* **WHAT YOU HAVE TO DO**
The lines from the top of the material through the line with "of a camera" are to be set down exactly. Leave the pictures out.

* **RAW DATA**
◆ ◆ ◆ ◆ ◆ ◆ ◆

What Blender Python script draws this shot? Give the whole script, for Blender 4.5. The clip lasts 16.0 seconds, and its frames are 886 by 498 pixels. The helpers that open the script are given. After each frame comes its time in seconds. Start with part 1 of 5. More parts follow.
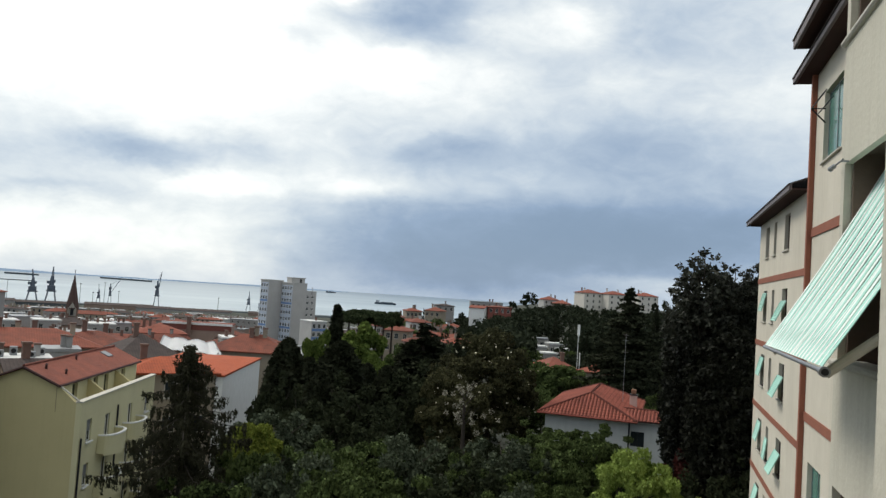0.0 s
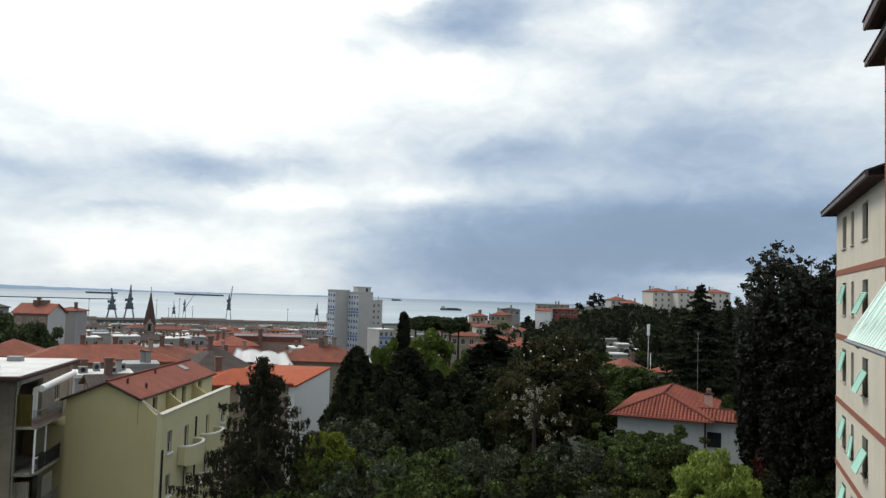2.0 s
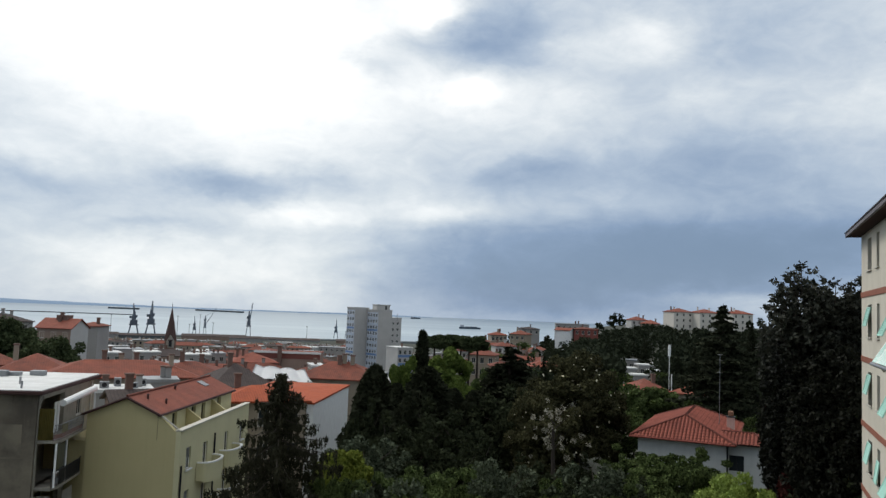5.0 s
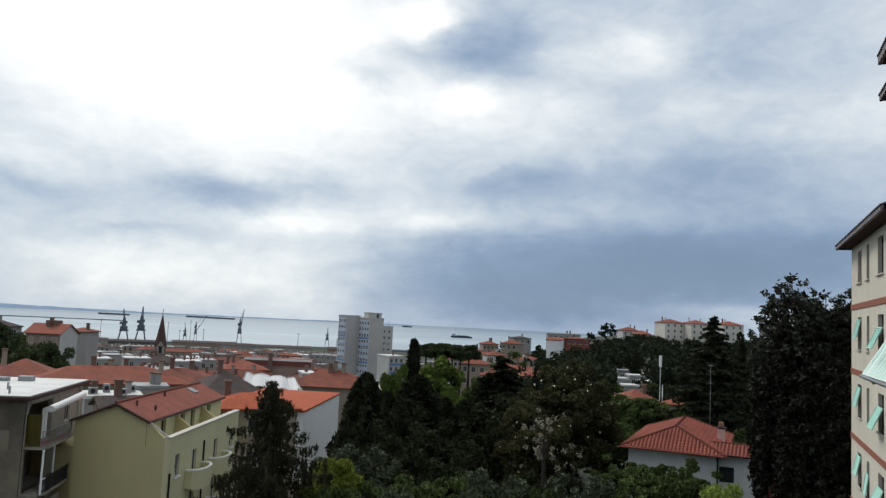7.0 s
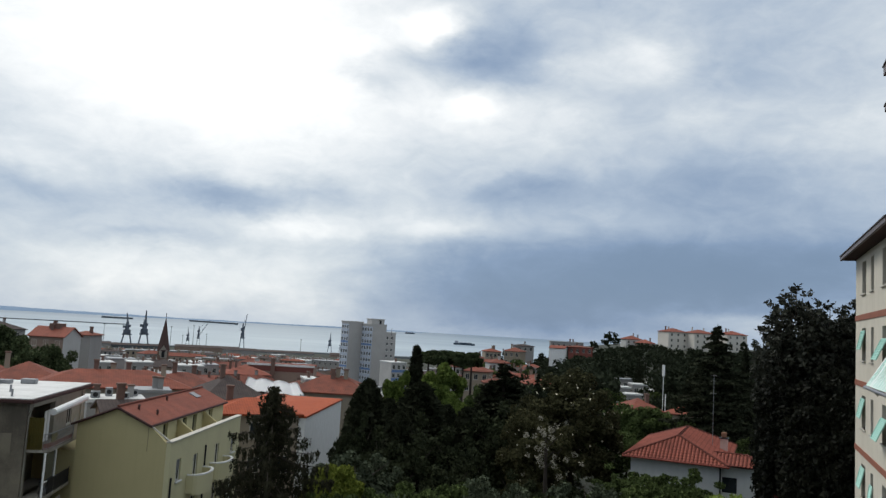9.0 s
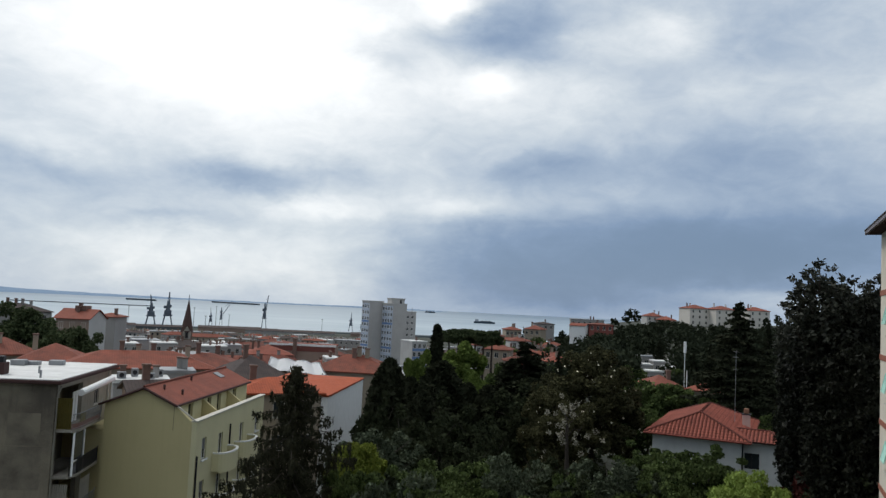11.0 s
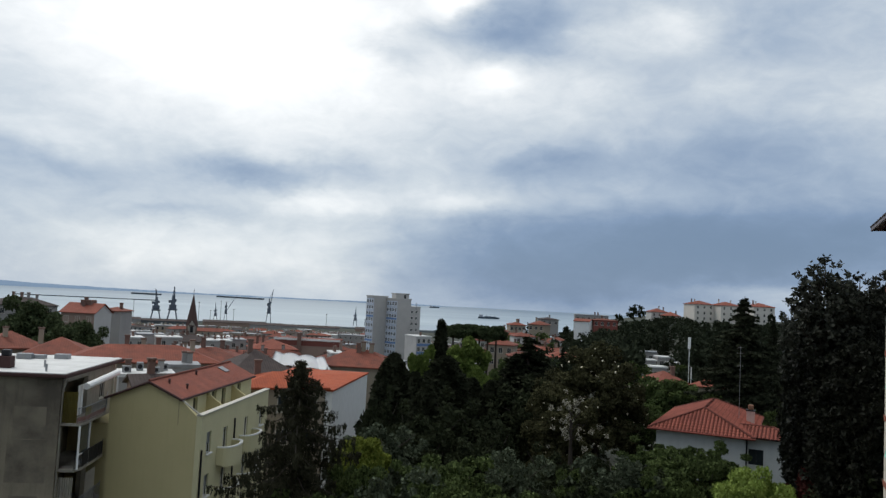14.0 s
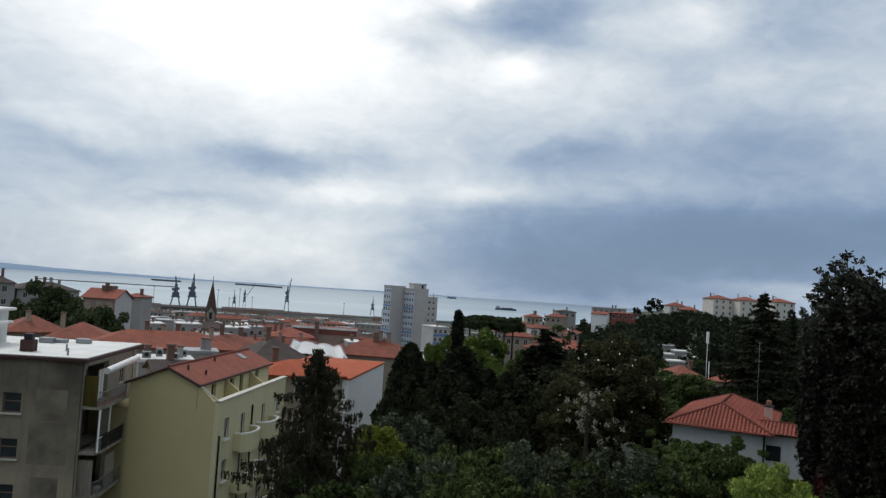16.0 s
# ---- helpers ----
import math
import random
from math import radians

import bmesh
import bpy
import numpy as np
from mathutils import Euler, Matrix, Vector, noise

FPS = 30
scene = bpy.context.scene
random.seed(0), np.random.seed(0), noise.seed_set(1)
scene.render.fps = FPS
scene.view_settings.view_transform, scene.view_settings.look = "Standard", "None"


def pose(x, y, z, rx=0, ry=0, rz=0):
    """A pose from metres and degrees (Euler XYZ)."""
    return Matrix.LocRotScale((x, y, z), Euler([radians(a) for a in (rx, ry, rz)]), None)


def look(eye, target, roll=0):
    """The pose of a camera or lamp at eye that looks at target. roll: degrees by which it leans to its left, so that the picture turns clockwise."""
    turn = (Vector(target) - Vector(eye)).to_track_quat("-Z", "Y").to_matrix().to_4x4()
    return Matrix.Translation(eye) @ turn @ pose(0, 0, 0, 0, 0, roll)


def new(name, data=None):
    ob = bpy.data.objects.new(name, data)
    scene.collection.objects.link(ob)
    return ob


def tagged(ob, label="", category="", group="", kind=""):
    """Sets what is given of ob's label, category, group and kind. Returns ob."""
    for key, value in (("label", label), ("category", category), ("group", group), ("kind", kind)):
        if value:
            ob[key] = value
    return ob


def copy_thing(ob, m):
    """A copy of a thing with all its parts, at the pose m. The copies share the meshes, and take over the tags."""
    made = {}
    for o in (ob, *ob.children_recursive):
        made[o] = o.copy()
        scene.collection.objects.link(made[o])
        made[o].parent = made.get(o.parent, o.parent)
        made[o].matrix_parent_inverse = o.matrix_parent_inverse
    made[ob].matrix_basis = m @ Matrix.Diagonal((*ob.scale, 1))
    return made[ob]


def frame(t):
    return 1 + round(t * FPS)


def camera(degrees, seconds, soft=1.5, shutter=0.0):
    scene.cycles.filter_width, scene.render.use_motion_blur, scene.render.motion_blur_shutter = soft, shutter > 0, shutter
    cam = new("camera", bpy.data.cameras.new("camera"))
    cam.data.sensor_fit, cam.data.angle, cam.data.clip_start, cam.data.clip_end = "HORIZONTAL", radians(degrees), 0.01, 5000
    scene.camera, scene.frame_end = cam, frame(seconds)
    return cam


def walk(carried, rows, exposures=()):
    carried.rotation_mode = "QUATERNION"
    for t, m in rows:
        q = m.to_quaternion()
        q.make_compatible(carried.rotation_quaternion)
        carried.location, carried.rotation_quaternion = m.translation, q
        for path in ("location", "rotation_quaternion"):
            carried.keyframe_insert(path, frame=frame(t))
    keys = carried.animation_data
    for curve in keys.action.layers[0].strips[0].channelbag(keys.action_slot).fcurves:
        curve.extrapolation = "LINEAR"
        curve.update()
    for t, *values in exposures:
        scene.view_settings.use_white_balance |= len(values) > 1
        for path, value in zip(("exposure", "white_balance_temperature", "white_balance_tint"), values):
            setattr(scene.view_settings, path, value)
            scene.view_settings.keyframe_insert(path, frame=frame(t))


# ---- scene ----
# Camera: held at an upper balcony, turning on the spot.
EYE = (0.0, 0.0, 55.0)
cam = camera(59.87, 16.0, soft=1.4)
TURNS = (
    # seconds, pitch, roll, yaw
    (0.0, 3.003, -3.832, -0.153),
    (0.5, 2.985, -3.826, 1.075),
    (1.0, 3.066, -2.267, 3.215),
    (1.5, 3.225, -2.302, 2.908),
    (2.0, 3.140, -1.775, 4.671),
    (2.5, 3.320, -2.423, 5.485),
    (3.0, 3.730, -0.434, 6.099),
    (3.5, 4.453, -2.533, 6.217),
    (4.0, 4.436, -2.340, 6.181),
    (6.5, 4.680, -2.419, 5.894),
    (7.0, 5.125, -2.785, 5.480),
    (7.5, 5.475, -2.494, 5.270),
    (8.0, 5.819, -1.981, 5.156),
    (8.5, 5.787, -2.513, 5.285),
    (9.0, 5.625, -3.349, 5.696),
    (9.5, 5.188, -3.002, 6.153),
    (10.0, 4.490, -2.892, 6.590),
    (12.5, 3.792, -2.526, 7.644),
    (13.0, 3.702, -2.439, 7.638),
    (13.5, 3.611, -3.082, 7.512),
    (14.0, 3.602, -2.976, 7.508),
    (14.5, 3.714, -2.155, 7.933),
    (15.0, 3.729, -2.679, 8.413),
    (15.5, 3.538, -3.555, 8.453),
    (16.0, 2.834, -3.790, 8.798),
)
walk(cam, [(t, pose(*EYE, 90 + p, r, a)) for t, p, r, a in TURNS],
     exposures=((0.0, 0.26, 6800, 9), (2.5, 0.28, 6750, 9), (3.0, 0.27, 6700, 9.3), (3.5, 0.09, 6550, 10), (6.5, 0.07, 6550, 10), (8.0, 0.08, 6550, 10), (9.0, 0.0, 6500, 10), (13.0, -0.05, 6420, 10),
                (16.0, -0.08, 6400, 10)))

# ---------------------------------------------------------------- world, sun
SUN_AZ, SUN_EL = -62.0, 50.0      # degrees from straight ahead, and up


class Nodes:
    """Short hand for building node trees."""

    def __init__(self, tree):
        self.t = tree
        tree.nodes.clear()

    def add(self, kind, sets=None, **inputs):
        n = self.t.nodes.new(kind)
        for k, v in (sets or {}).items():
            setattr(n, k, v)
        for k, v in inputs.items():
            key = int(k[1:]) if k[0] == "i" and k[1:].isdigit() else k.replace("_", " ")
            if isinstance(v, bpy.types.NodeSocket):
                self.t.links.new(v, n.inputs[key])
            else:
                n.inputs[key].default_value = v
        return n

    def math(self, op, a, b=0.0, c=0.0):
        return self.add("ShaderNodeMath", {"operation": op}, i0=a, i1=b, i2=c).outputs[0]

    def mix(self, f, a, b, blend="MIX"):
        n = self.add("ShaderNodeMix", {"data_type": "RGBA", "blend_type": blend}, i0=f, i6=a, i7=b)
        return n.outputs[2]

    def noise(self, vec, scale, detail=4.0, rough=0.55, dist=0.0):
        return self.add("ShaderNodeTexNoise", None, Vector=vec, Scale=scale, Detail=detail, Roughness=rough, Distortion=dist).outputs[0]

    def ramp(self, v, lo, hi, a=0.0, b=1.0):
        return self.add("ShaderNodeMapRange", None, i0=v, i1=lo, i2=hi, i3=a, i4=b).outputs[0]


world = bpy.data.worlds.new("sky")
scene.world = world
world.use_nodes = True
W = Nodes(world.node_tree)
way = W.add("ShaderNodeTexCoord").outputs["Generated"]
sep = W.add("ShaderNodeSeparateXYZ", None, i0=way)
azim = W.math("MULTIPLY", W.math("ARCTAN2", sep.outputs[0], sep.outputs[1]), 57.2958)
elev = W.math("MULTIPLY", W.math("ARCSINE", sep.outputs[2]), 57.2958)
# cloud layer: a sheet seen in perspective, streaked and puffed by noise
flat = W.add("ShaderNodeCombineXYZ", None, i0=W.math("MULTIPLY", azim, 0.066), i1=W.math("MULTIPLY", elev, 0.125), i2=0.0).outputs[0]
warp = W.noise(flat, 1.6, 5.0, 0.6)
warp2 = W.noise(W.add("ShaderNodeVectorMath", {"operation": "ADD"}, i0=flat, i1=(7.3, 2.1, 4.0)).outputs[0], 1.5, 5.0, 0.6)
wa = W.math("ADD", azim, W.math("MULTIPLY", W.math("SUBTRACT", warp, 0.5), 8.0))
we = W.math("ADD", elev, W.math("MULTIPLY", W.math("SUBTRACT", warp2, 0.5), 4.0))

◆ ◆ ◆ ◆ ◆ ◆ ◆

* **SOLUTION TO THE EXERCISE**
What Blender Python script draws this shot? Give the whole script, for Blender 4.5. The clip lasts 16.0 seconds, and its frames are 886 by 498 pixels. The helpers that open the script are given. After each frame comes its time in seconds. Start with part 1 of 5. More parts follow.
0.0 s
2.0 s
5.0 s
7.0 s
9.0 s
11.0 s
14.0 s
16.0 s
# ---- helpers ----
import math
import random
from math import radians

import bmesh
import bpy
import numpy as np
from mathutils import Euler, Matrix, Vector, noise

FPS = 30
scene = bpy.context.scene
random.seed(0), np.random.seed(0), noise.seed_set(1)
scene.render.fps = FPS
scene.view_settings.view_transform, scene.view_settings.look = "Standard", "None"


def pose(x, y, z, rx=0, ry=0, rz=0):
    """A pose from metres and degrees (Euler XYZ)."""
    return Matrix.LocRotScale((x, y, z), Euler([radians(a) for a in (rx, ry, rz)]), None)


def look(eye, target, roll=0):
    """The pose of a camera or lamp at eye that looks at target. roll: degrees by which it leans to its left, so that the picture turns clockwise."""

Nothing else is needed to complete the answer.